Each year, tax filings can change. For some, it stays fairly set, as not much changes from year to year. However, if something has changed with real property ownership or there was a gambling win, changes in taxes due will likely occur. And because life changes can increase the amount owed, life changes can also impact one’s ability to pay these taxes as well.

If an individual in New York and elsewhere does not pay their taxes in full when his or her tax return is filed, a bill for the amount still owed will be issued. Receiving this bill initiate the tax collection process. This process continues until the account is satisfied or until it is determined that the IRS can no longer legally collect the tax. It is possible for the period of tax collection to expire, and when it does, the IRS can no longer seek collection.

The first notice, which is the initial bill sent, not only outlines the amount owed but also details any penalties for nonpayment of that amount and any interest accrued from the date it was due.
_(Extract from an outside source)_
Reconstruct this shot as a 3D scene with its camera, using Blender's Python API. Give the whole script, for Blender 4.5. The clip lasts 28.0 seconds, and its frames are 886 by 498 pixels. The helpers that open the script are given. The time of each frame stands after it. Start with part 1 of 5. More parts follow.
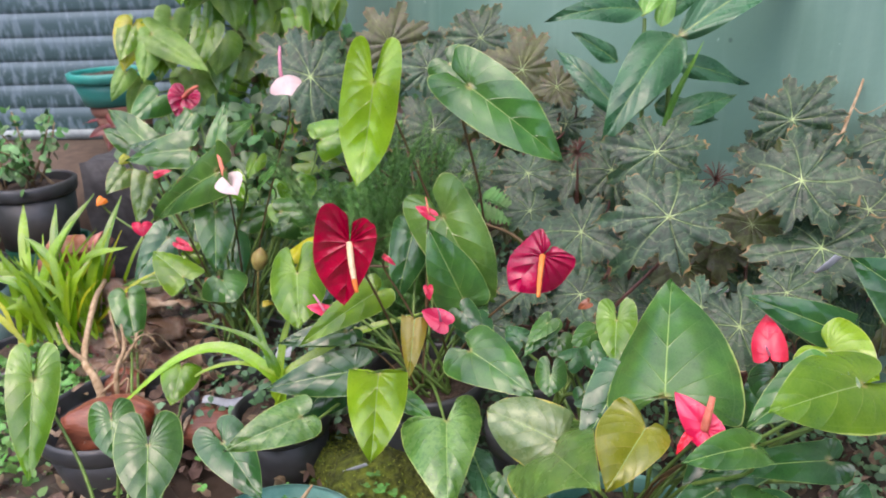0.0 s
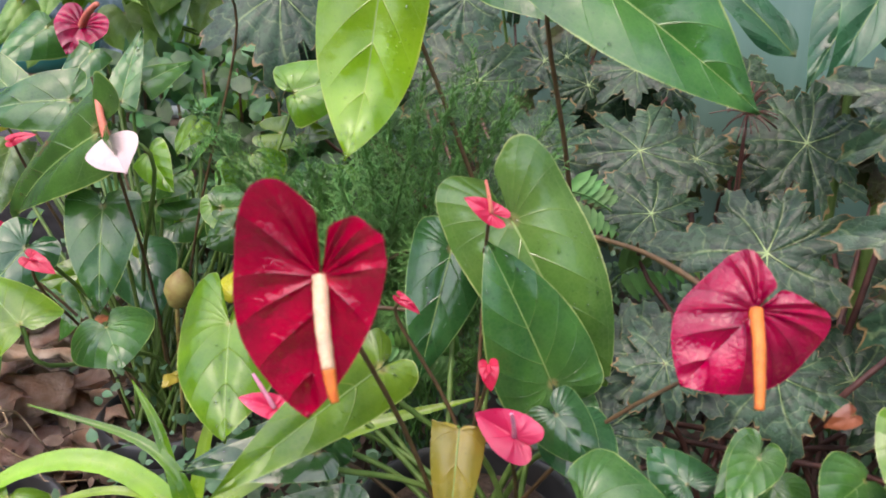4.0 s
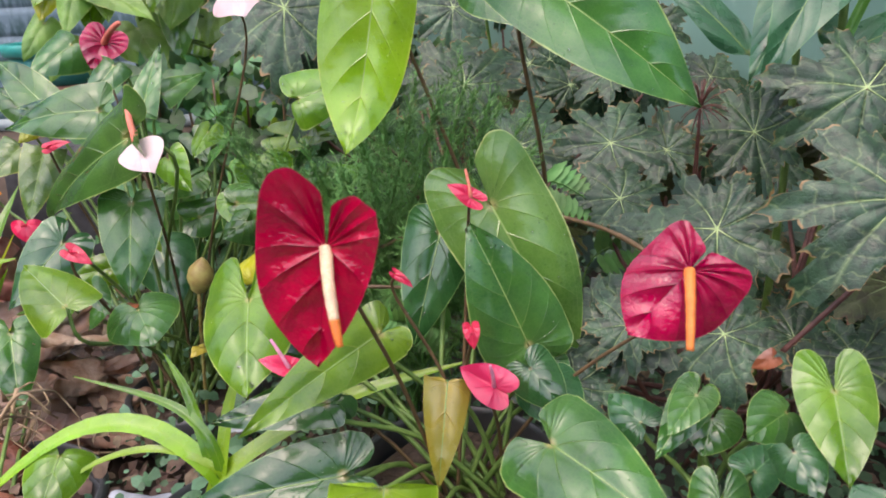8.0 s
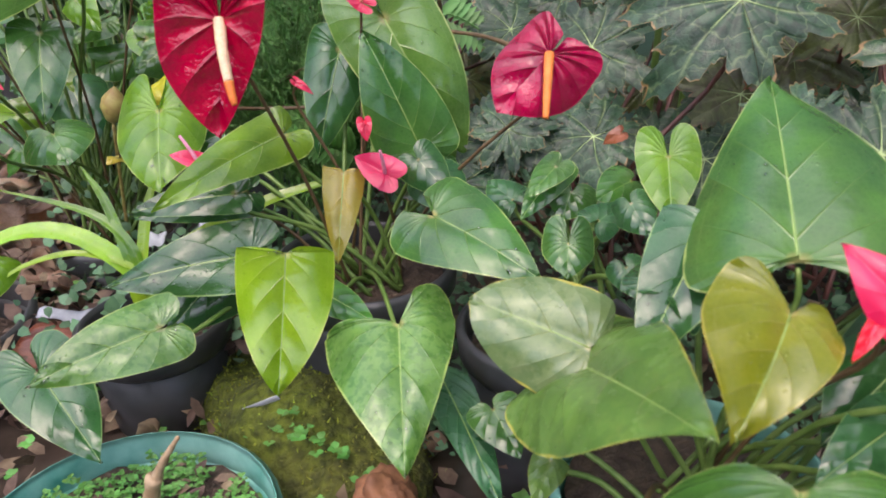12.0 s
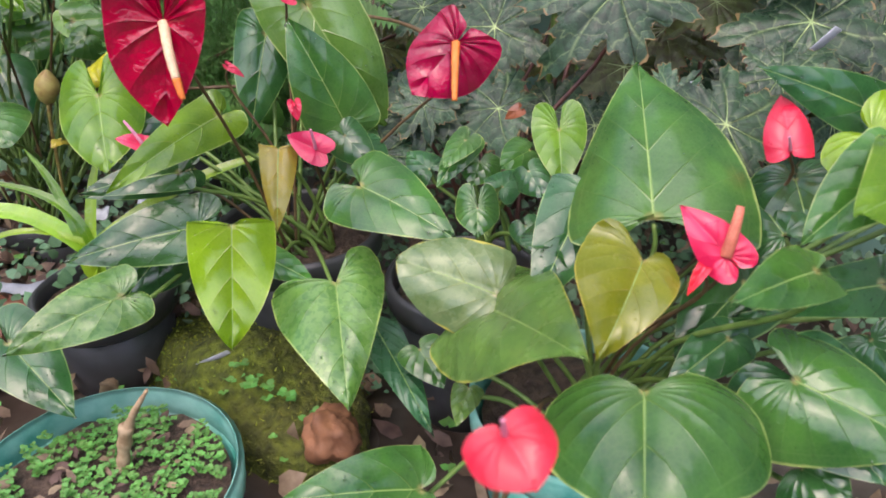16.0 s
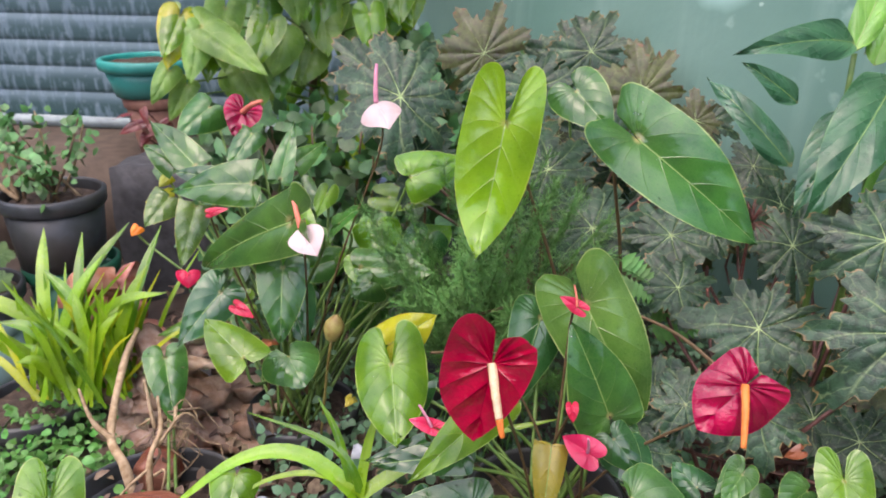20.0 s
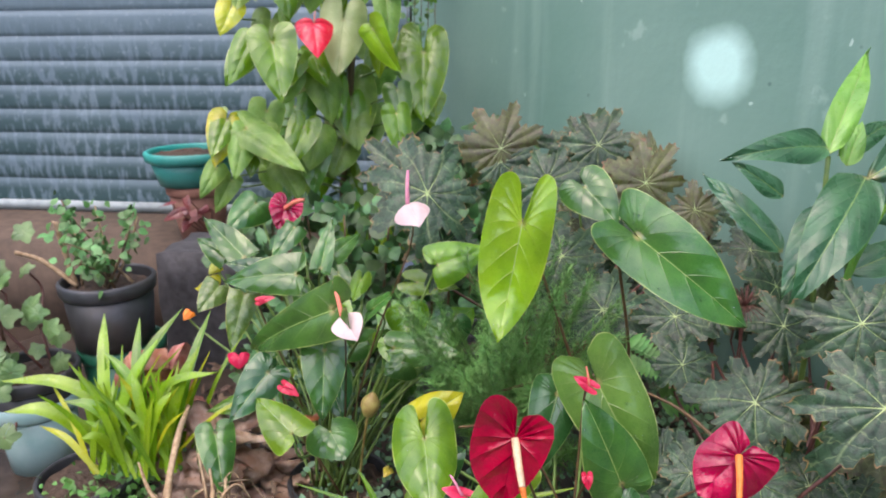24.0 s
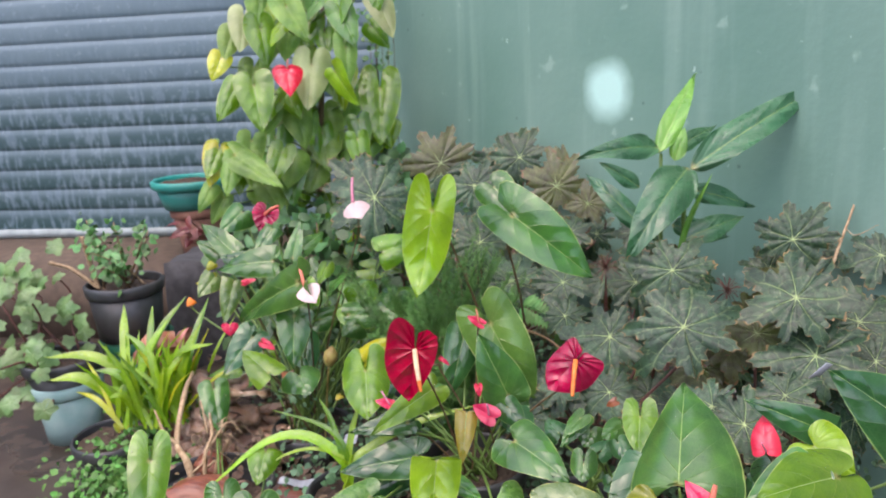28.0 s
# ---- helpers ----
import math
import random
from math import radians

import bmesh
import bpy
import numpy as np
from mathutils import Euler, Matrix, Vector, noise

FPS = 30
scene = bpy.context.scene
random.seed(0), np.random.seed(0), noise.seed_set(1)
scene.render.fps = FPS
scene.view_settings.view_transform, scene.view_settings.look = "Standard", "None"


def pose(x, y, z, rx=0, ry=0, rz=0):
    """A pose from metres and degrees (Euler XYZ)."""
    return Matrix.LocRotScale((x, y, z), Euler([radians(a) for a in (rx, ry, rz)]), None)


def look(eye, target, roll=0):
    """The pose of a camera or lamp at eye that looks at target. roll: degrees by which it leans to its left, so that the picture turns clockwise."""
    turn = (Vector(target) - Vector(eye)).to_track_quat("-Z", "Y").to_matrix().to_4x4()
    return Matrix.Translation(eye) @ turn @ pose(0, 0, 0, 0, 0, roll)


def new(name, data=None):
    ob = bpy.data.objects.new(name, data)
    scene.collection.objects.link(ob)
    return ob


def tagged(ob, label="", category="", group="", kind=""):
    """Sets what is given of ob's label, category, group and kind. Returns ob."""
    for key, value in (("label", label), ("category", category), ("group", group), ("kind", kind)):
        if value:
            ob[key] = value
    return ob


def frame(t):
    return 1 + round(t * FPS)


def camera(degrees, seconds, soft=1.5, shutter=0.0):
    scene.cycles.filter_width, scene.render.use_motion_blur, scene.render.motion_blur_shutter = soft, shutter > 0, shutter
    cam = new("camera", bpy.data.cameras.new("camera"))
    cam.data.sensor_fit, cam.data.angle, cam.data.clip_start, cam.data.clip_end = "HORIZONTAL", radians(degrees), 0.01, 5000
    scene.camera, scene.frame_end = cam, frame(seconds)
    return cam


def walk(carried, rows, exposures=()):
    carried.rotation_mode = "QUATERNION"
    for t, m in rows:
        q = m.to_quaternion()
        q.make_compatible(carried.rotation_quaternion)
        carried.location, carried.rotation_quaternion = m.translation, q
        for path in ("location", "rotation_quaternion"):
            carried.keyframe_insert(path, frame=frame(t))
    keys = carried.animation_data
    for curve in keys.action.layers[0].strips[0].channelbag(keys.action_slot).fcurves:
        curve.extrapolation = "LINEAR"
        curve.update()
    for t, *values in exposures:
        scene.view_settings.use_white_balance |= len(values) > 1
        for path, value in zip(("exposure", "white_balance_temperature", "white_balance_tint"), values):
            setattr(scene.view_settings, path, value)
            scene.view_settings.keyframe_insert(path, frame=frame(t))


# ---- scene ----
cam = camera(62.4, 28.0, 1.8)
cam.data.dof.use_dof, cam.data.dof.focus_distance, cam.data.dof.aperture_fstop = True, 0.72, 10.0
PATH = [
    (0, (0.316, -0.688, 1.331), (0.13, 1.176, 0.629), -2.1),
    (0.5, (0.223, -0.572, 1.368), (-0.065, 1.292, 0.701), -1.9),
    (1, (0.177, -0.414, 1.356), (-0.16, 1.443, 0.696), -1.6),
    (1.5, (0.172, -0.301, 1.298), (-0.178, 1.552, 0.632), -1.2),
    (2, (0.176, -0.237, 1.231), (-0.155, 1.614, 0.548), -0.7),
    (2.5, (0.193, -0.226, 1.198), (-0.092, 1.629, 0.509), -0.8),
    (3, (0.21, -0.225, 1.188), (-0.032, 1.638, 0.503), -0.8),
    (3.5, (0.219, -0.225, 1.184), (0.011, 1.645, 0.505), -0.8),
    (4, (0.222, -0.225, 1.176), (0.029, 1.646, 0.493), -1.1),
    (4.5, (0.216, -0.222, 1.165), (0.026, 1.643, 0.468), -1.5),
    (6.5, (0.233, -0.275, 1.173), (0.036, 1.584, 0.461), -2.0),
    (7, (0.234, -0.29, 1.179), (0.031, 1.572, 0.478), -2.3),
    (7.5, (0.241, -0.296, 1.178), (0.037, 1.57, 0.488), -2.5),
    (8, (0.243, -0.305, 1.187), (0.037, 1.566, 0.511), -2.6),
    (8.5, (0.25, -0.318, 1.192), (0.043, 1.559, 0.531), -2.5),
    (9, (0.253, -0.331, 1.196), (0.046, 1.547, 0.539), -2.5),
    (9.5, (0.256, -0.342, 1.194), (0.061, 1.535, 0.533), -2.5),
    (10, (0.264, -0.362, 1.173), (0.093, 1.509, 0.486), -2.3),
    (10.5, (0.275, -0.369, 1.157), (0.14, 1.486, 0.42), -2.2),
    (11, (0.281, -0.383, 1.139), (0.181, 1.452, 0.349), -1.9),
    (11.5, (0.282, -0.394, 1.134), (0.212, 1.421, 0.297), -1.6),
    (12, (0.283, -0.401, 1.121), (0.243, 1.388, 0.228), -1.6),
    (12.5, (0.287, -0.409, 1.107), (0.278, 1.353, 0.161), -1.6),
    (13, (0.294, -0.415, 1.094), (0.32, 1.311, 0.083), -2.0),
    (13.5, (0.301, -0.421, 1.094), (0.366, 1.275, 0.036), -2.3),
    (15.5, (0.293, -0.463, 1.149), (0.478, 1.235, 0.109), -1.1),
    (16, (0.28, -0.475, 1.173), (0.445, 1.239, 0.156), -0.8),
    (16.5, (0.258, -0.491, 1.192), (0.385, 1.25, 0.215), -0.6),
    (17, (0.246, -0.497, 1.221), (0.333, 1.266, 0.28), -0.5),
    (17.5, (0.243, -0.493, 1.254), (0.279, 1.296, 0.361), -0.5),
    (18, (0.234, -0.496, 1.278), (0.225, 1.312, 0.424), -0.3),
    (18.5, (0.223, -0.501, 1.3), (0.163, 1.321, 0.476), -0.0),
    (19, (0.21, -0.493, 1.316), (0.094, 1.339, 0.522), 0.4),
    (19.5, (0.18, -0.47, 1.334), (0.006, 1.366, 0.559), 0.5),
    (20, (0.15, -0.437, 1.36), (-0.067, 1.405, 0.613), 0.7),
    (20.5, (0.14, -0.418, 1.376), (-0.101, 1.432, 0.655), 0.8),
    (21, (0.137, -0.406, 1.391), (-0.116, 1.455, 0.704), 0.8),
    (21.5, (0.133, -0.404, 1.401), (-0.125, 1.468, 0.745), 0.7),
    (23.5, (0.142, -0.503, 1.427), (-0.131, 1.395, 0.857), -0.4),
    (24, (0.151, -0.532, 1.422), (-0.121, 1.364, 0.847), -0.5),
    (24.5, (0.154, -0.549, 1.414), (-0.122, 1.342, 0.822), -0.6),
    (25, (0.167, -0.573, 1.418), (-0.121, 1.309, 0.805), -0.9),
    (25.5, (0.19, -0.608, 1.412), (-0.119, 1.265, 0.782), -1.2),
    (26, (0.214, -0.649, 1.416), (-0.114, 1.22, 0.786), -1.6),
    (26.5, (0.252, -0.705, 1.418), (-0.084, 1.17, 0.808), -2.0),
    (27, (0.279, -0.772, 1.426), (-0.049, 1.117, 0.854), -2.3),
    (27.5, (0.301, -0.812, 1.435), (-0.005, 1.092, 0.905), -2.5),
    (28, (0.315, -0.85, 1.432), (0.033, 1.067, 0.94), -2.7),
]
walk(cam, [(t, look(eye, target, roll)) for t, eye, target, roll in PATH], [(0, 1.36, 6600, 20), (28, 1.36, 6600, 20)])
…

The unpaid balance is subject to interest, which is compounded daily. A monthly late payment penalty is also added. If a taxpayer in unable to pay their balance in full immediately, it may be possible to work with the IRS and develop a monthly installment plan. If that is not doable, one could also seek a partial payment installment agreement.

Seeking an agreement or a compromise with the IRS may seem challenging and many may not understand how best to move forward with such a process. Thus, it is advisable to seek guidance on this topic. This not only helps you get better informed, but it also establishes your rights and options in this matter.